The Obama administration is quietly imposing a new Medicare provision related to end-of-life care, and while we don’t condone the hush-hush nature of the change, we applaud the result.
New York Times reporter Robert Pear broke the news recently that the government will begin reimbursing doctors who confer annually with Medicare patients on their options, including advanced-care directives. Participation by patients is purely voluntary.
Congress was pondering a similar measure in the summer of 2009 before Sarah Palin and others swooped in and labeled this sensible idea “death panels.” After the misguided outcry, the measure was stripped from the bill. President Barack Obama is bringing it back via executive order and supporters are quietly celebrating so as not to arouse another round of demagoguery.
Quibbles over process aside, this change should help shrink health care costs at the precise point where they tend to balloon. Fully one-third of all health care spending occurs in the last year of a person’s life.
At present, Medicare does not pay doctors who take the time to have thoughtful conversations with patients about the kind of treatment they’ll want once they get gravely ill. However, it does pay them for any tests and procedures they might perform, regardless of whether they make a difference.
That is a costly trigger for medical inflation.
Keep in mind that this is not the same thing as bureaucratic bean counters coldly pulling the plug on Grandma.

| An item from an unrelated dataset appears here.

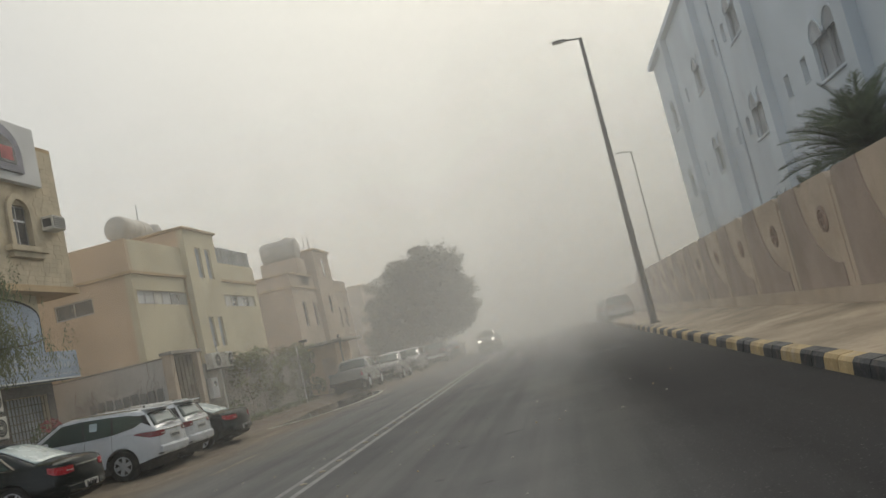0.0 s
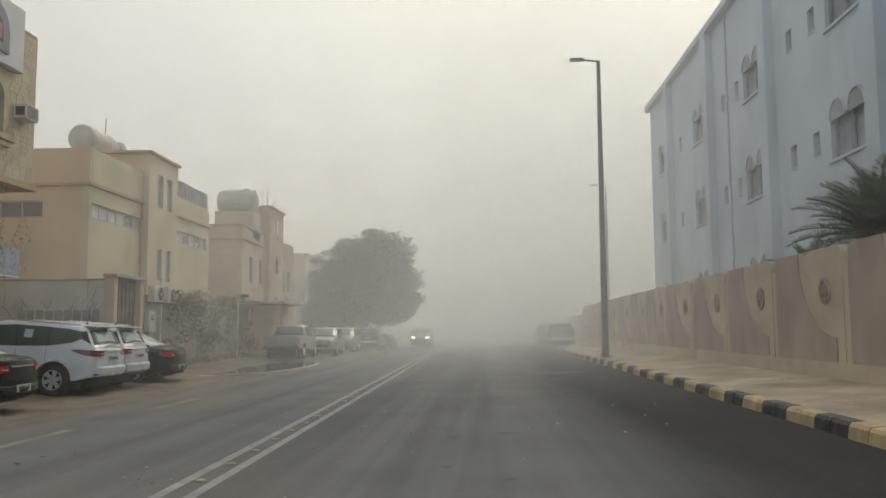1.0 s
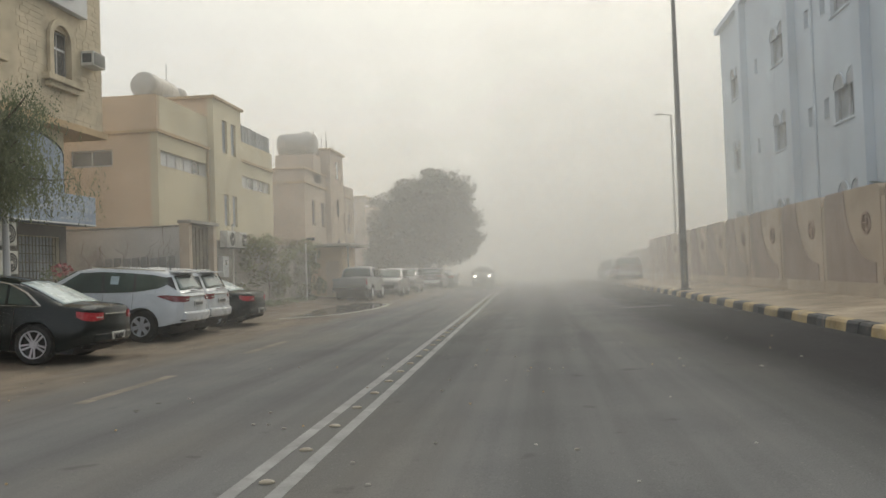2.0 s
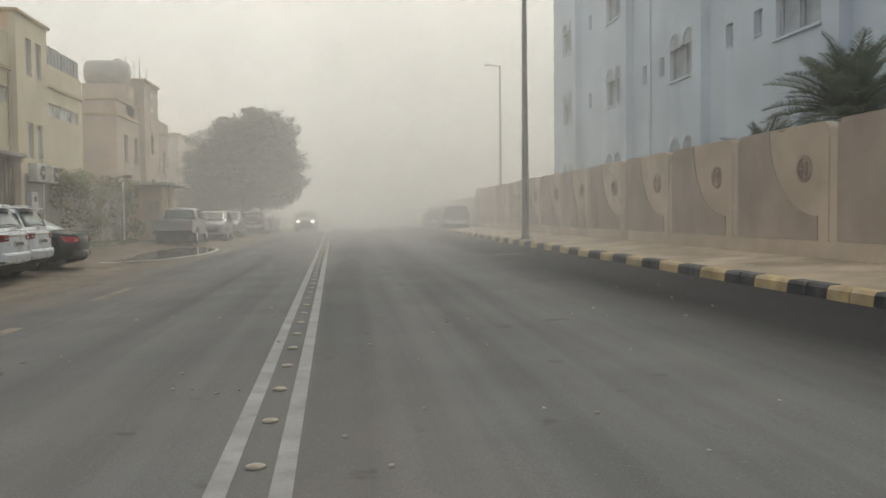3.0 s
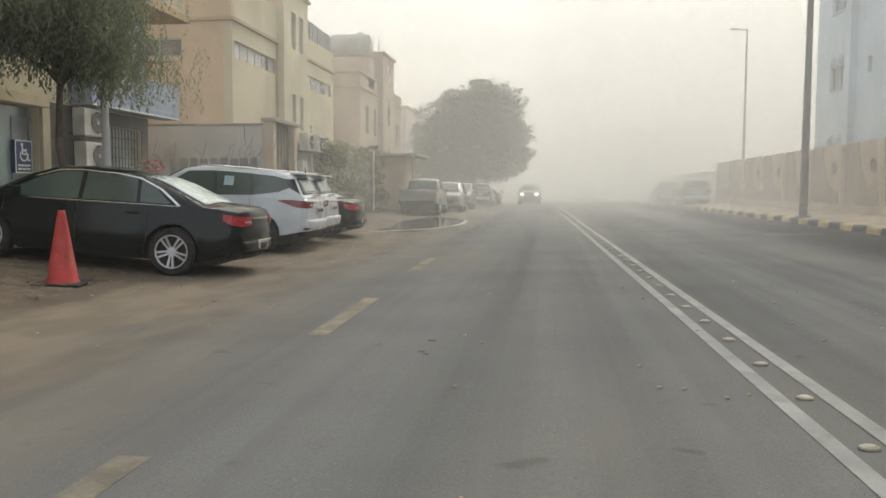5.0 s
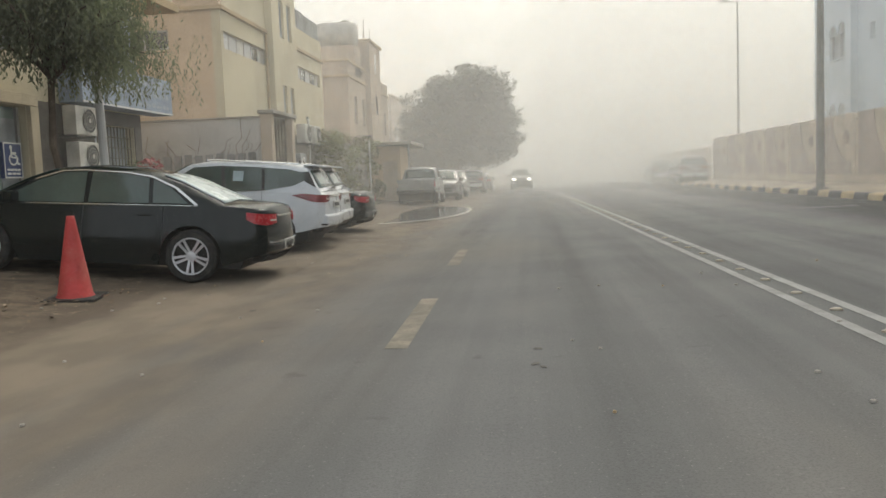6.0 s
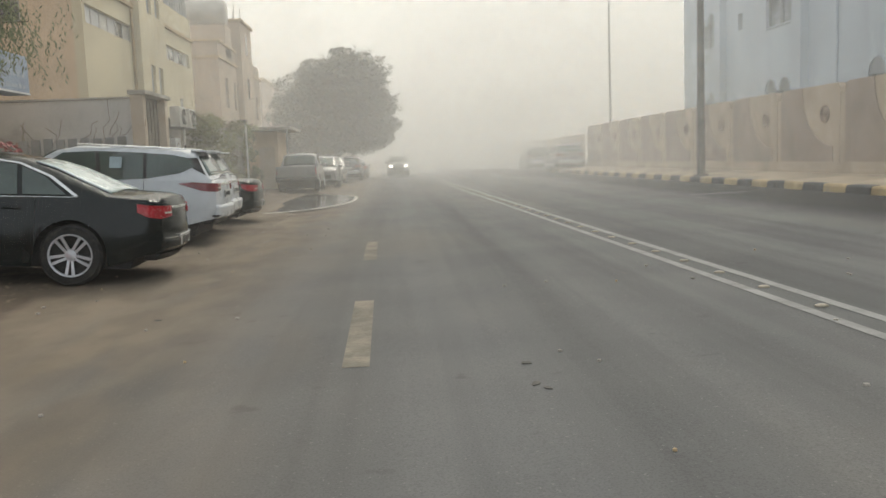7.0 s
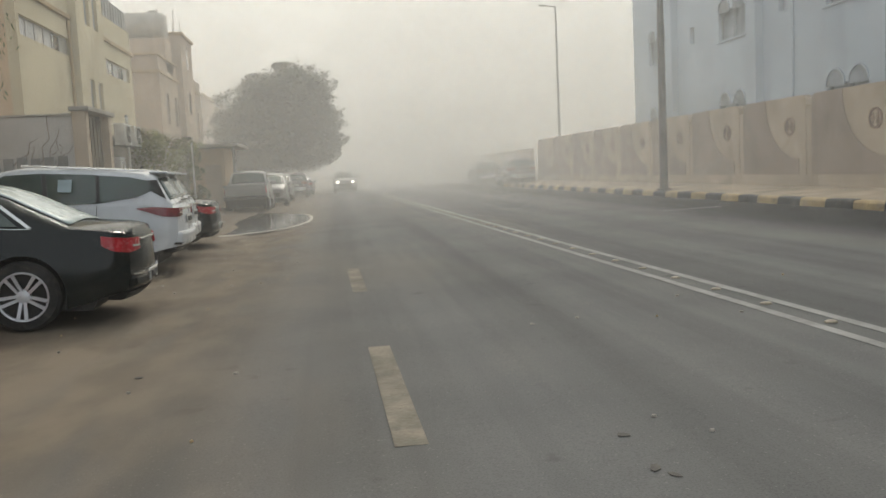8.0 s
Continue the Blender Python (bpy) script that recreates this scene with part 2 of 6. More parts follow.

Possible scenarios would include asking emphysema patients whether they’d want to be hooked up to life support one day, or discussing the wisdom of possible surgeries with heart disease patients, or seeking guidance on how much treatment terminal cancer patients desire. The idea is to have this planned out while patients are able to think for themselves, so they can get the care they want.
An excellent example of how this works takes place at Gunderson Lutheran Hospital in LaCrosse, Wis., where advanced-care directives are the norm. At this path-finding facility, 96 percent of patients sign off on comprehensive plans. But it costs the hospital millions of dollars a year, because workers are not reimbursed for their efforts under our nation’s fee-for-service model.
Paying for end-of-life discussions would lower costs. Spending on patients in the last year of life at Gunderson averages about $18,000. The national average is $26,000, according to a National Public Radio report. At one New York hospital it is $75,000. The savings come from avoiding unnecessary and unwanted care.
The national health care reform bill was disappointing, because it fell short on cost containment. But this change is a step in the right direction.